## [WRITTEN INSTRUCTION]
Identify the lines bearing the string "noise" and gather them.

## [RECORD SET]

------

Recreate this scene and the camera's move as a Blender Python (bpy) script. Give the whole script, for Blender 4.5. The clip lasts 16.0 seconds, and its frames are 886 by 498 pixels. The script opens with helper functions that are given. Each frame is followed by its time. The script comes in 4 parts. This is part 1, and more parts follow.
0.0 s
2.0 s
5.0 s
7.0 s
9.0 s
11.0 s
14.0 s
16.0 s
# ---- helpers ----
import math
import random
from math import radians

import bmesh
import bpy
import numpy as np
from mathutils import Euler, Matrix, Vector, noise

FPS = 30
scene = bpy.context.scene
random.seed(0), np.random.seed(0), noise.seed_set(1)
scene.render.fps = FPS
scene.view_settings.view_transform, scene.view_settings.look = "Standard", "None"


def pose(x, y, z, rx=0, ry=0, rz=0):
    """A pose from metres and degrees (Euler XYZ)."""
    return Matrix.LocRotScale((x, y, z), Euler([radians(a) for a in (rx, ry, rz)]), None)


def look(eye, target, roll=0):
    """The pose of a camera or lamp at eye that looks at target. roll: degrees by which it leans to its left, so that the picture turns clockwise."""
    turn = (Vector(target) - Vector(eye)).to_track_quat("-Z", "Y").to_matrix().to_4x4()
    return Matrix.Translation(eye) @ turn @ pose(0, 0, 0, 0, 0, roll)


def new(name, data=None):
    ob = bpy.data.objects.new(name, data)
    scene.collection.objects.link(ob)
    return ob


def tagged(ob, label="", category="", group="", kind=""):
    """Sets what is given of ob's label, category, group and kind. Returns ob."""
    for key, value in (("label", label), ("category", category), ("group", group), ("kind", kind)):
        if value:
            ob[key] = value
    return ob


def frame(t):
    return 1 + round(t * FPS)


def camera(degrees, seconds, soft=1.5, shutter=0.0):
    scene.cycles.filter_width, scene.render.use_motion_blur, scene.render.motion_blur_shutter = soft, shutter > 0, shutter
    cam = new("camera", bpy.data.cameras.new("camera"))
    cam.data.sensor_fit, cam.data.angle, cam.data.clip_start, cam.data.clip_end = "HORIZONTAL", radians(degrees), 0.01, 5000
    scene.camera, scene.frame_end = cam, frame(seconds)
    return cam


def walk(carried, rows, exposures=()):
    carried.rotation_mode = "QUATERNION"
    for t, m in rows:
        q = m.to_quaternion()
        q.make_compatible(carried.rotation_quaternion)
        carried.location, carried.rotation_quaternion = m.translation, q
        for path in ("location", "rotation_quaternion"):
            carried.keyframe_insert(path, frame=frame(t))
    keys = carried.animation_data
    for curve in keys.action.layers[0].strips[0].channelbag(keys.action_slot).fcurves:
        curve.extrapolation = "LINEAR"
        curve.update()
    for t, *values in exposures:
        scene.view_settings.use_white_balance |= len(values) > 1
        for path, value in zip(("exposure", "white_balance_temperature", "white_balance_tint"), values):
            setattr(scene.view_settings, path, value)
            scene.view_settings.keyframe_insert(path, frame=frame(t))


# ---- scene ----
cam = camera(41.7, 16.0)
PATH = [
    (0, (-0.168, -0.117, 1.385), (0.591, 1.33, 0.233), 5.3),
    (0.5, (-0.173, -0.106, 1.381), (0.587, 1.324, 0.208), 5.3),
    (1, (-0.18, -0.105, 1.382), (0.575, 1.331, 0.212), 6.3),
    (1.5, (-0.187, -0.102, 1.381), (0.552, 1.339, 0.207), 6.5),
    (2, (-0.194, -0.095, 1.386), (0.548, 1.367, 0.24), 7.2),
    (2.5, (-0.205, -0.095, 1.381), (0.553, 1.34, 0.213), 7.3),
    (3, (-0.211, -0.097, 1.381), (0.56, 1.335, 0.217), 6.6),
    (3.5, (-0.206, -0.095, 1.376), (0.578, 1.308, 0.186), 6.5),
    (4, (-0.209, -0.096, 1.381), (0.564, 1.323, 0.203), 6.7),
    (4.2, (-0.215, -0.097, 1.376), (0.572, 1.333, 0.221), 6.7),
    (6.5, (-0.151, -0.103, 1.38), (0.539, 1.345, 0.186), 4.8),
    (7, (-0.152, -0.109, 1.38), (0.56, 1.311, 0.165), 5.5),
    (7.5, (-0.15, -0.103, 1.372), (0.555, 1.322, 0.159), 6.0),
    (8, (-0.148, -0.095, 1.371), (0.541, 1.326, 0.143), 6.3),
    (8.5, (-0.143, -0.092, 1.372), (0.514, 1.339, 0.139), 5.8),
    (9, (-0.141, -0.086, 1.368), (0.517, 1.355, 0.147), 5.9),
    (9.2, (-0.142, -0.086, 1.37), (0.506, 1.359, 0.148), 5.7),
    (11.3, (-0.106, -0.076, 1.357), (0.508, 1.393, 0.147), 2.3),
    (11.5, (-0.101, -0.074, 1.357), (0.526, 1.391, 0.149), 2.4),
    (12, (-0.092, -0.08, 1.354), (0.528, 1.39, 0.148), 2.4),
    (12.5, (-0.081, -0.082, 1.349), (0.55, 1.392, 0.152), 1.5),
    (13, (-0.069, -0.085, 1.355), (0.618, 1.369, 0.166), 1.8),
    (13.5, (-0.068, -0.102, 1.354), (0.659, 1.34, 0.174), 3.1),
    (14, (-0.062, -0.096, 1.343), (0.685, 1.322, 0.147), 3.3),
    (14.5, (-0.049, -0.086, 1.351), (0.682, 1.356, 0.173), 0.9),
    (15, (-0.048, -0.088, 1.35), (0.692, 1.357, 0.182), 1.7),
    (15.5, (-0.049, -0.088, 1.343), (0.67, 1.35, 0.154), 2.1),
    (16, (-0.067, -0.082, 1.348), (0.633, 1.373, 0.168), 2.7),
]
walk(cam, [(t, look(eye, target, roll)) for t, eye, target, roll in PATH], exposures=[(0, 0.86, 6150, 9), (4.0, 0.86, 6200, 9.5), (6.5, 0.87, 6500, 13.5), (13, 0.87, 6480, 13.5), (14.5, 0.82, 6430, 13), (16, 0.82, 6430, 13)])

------

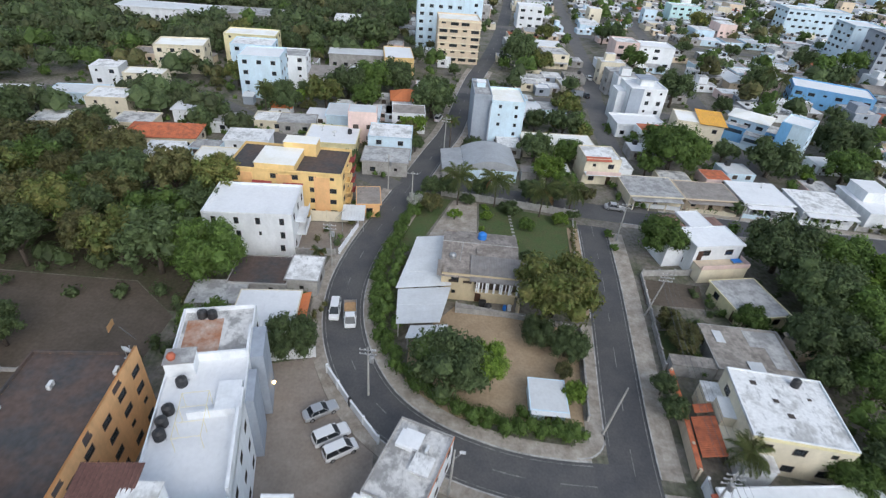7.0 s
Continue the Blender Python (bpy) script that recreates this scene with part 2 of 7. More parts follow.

------

## [OUTPUT BELOW]
from mathutils import Euler, Matrix, Vector, noise
random.seed(0), np.random.seed(0), noise.seed_set(1)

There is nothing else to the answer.